The idea of any team working their way up and superseding the big clubs is one of the most entertaining aspects of football’s tier system. In a Super League, a story like Leicester getting promoted to the Premier League in 2014 and winning it in 2016 could never happen, and football would be significantly worse off for it.

The arrogance of the owners to declare themselves to be Europe’s elite without contest was also aggravating. Tottenham, for example, last won a league title in 1961., and They have never won a European title. Yet, by unmerited invitation, they would permanently be amongst the top 12 teams in Europe if a Super League went ahead. On the other hand, a team like West Ham, who came 16th last year, are currently 5th and have a strong chance of qualifying for Champions League football in the current system. Removing the ability for teams to compete would not only be unfair, but it simply would not reflect football as it currently exists in the modern game.

On Tuesday, senior figures in the game, such as Pep Guardiola, Jordan Henderson and Bruno Fernandes, started to speak out against the project. Fan backlash was even more intense, culminating in around a thousand Chelsea fans demonstrating outside Stamford Bridge. Clubs began to cave, starting with Chelsea and ending in all six English clubs folding by the end of Tuesday evening. 

Clubs then issued grovelling apologies, with club PR departments demonstrating varying levels of skill in backtracking on their betrayal of fans. It felt like, for once, after years of being ignored, ordinary fans had triumphed over the interests of billionaire owners. It was a good day to be a football fan.

While the demise of the Super League is great news, it has also brought attention to the hypocrisy and greed of almost all of the key footballing institutions.

UEFA, the main target of the Super League, is itself a deeply corrupt institution that has repeatedly failed to take action against big clubs that have broken financial rules. It has also now passed reforms to the Champions League format that benefit big teams in order to generate more revenue.

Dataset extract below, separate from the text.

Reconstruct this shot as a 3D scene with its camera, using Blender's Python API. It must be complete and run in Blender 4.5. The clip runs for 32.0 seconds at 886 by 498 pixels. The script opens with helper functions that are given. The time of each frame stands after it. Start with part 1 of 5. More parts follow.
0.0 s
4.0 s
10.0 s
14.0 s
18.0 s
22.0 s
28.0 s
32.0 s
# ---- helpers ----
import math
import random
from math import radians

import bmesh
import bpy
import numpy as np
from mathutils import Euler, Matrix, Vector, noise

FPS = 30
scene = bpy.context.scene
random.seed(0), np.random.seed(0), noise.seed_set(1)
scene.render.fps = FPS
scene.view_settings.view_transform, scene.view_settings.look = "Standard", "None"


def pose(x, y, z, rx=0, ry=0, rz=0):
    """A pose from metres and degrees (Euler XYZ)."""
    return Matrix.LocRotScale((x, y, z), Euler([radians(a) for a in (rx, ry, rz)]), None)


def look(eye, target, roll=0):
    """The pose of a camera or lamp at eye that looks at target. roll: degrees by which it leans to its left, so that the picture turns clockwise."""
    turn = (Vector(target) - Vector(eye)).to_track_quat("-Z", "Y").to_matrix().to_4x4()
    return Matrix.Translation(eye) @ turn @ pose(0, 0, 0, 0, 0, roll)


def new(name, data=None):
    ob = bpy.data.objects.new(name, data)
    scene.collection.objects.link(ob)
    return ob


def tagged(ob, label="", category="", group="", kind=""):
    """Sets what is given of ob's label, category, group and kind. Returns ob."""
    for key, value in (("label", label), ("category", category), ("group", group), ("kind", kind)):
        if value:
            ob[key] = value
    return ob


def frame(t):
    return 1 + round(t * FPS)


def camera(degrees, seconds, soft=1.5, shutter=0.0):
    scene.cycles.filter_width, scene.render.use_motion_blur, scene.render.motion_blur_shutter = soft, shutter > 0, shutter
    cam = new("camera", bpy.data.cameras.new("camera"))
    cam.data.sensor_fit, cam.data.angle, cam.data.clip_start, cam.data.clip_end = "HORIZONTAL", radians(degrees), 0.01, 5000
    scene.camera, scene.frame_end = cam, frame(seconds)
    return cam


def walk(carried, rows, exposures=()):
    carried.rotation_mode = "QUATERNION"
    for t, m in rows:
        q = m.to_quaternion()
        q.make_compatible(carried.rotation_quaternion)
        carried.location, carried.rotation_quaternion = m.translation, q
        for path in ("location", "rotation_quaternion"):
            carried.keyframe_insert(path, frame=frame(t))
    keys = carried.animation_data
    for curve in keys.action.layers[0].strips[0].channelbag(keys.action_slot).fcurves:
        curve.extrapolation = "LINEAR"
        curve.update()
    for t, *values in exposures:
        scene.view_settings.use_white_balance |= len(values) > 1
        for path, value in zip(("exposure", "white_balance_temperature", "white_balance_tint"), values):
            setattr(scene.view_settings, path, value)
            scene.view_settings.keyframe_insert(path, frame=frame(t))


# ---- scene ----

Sky Sports was one of the key platforms leading the charge against the Super League, however, it was and still is responsible for helping create the modern structure. By pumping huge amounts of TV money into football, it has contributed in attracting parasitic American sports owners and oil moguls from around the world to English football in the first place.

However, there has never been a better time to reform football. The Super League drew bipartisan opposition, with both Boris Johnson and Keir Starmer strongly opposing the move. The government announced a review into football governance, with the PM being open to the German model where fans must legally own 51% of the club. As well as ownership, there are other major related issues such as extortionate ticket prices. Arsenal, for example, charge as much as £97 for big games despite declining investment from the club and increasingly poor performances on the pitch.

Popularity of owners is at rock-bottom. Some sponsors have begun pulling their financial backing from clubs due to the reaction from fans. Liverpool’s timing partner Tribus has cut ties with the club, and other sponsors are considering their options. If enough sponsors act, this current batch of owners will have their pockets hit, the only real way of convincing them to sell the club.

Fans have had their eyes opened, and the momentum is with us to apply pressure to owners, sponsors and the government. Only if the pressure is kept up can the game enact the changes football needs, to stop owners like the Glazers, Kroenkes and FSG trying and succeeding with another attempt in the future.